**To be done:** Locate and copy all lines bearing the word "part".

**Stored items:**
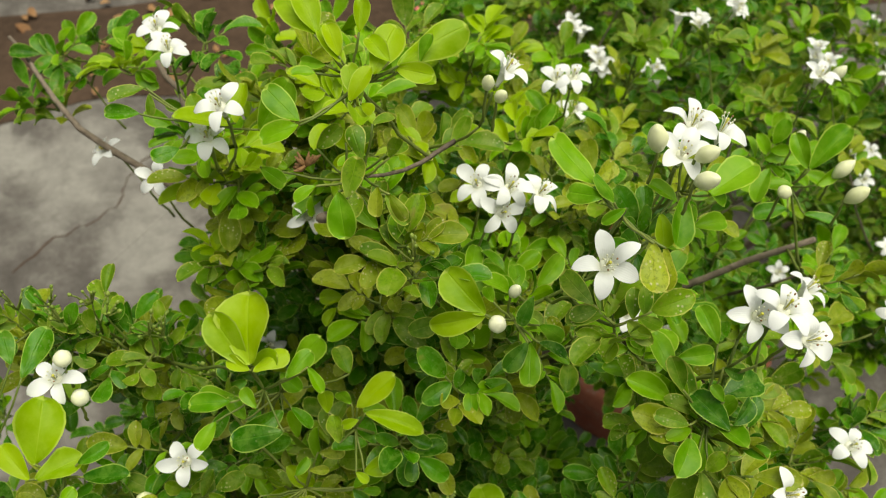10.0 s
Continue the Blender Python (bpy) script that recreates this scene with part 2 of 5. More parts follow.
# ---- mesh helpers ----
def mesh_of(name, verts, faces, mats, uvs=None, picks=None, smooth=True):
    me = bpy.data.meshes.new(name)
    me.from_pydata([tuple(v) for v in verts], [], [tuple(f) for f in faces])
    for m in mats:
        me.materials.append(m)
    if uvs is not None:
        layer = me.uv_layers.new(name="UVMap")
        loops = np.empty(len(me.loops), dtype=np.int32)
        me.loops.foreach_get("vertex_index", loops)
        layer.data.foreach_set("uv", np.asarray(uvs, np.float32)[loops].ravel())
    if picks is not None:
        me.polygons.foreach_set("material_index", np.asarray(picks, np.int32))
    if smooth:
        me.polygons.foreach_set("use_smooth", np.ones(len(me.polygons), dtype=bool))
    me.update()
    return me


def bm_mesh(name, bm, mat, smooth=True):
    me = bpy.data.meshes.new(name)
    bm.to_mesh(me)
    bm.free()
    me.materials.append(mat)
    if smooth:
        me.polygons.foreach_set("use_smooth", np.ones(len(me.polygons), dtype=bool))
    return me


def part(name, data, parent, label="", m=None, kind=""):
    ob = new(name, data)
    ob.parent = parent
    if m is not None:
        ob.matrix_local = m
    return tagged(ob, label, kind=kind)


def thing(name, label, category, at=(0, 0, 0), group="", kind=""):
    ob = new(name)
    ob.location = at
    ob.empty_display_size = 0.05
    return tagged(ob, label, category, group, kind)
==
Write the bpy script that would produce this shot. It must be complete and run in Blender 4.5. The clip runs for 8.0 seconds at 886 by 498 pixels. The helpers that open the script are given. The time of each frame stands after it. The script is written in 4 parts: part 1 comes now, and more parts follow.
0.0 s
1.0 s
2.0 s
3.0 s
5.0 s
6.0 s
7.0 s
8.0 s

**Output:**
Continue the Blender Python (bpy) script that recreates this scene with part 2 of 5. More parts follow.
def part(name, data, parent, label="", m=None, kind=""):
Write the bpy script that would produce this shot. It must be complete and run in Blender 4.5. The clip runs for 8.0 seconds at 886 by 498 pixels. The helpers that open the script are given. The time of each frame stands after it. The script is written in 4 parts: part 1 comes now, and more parts follow.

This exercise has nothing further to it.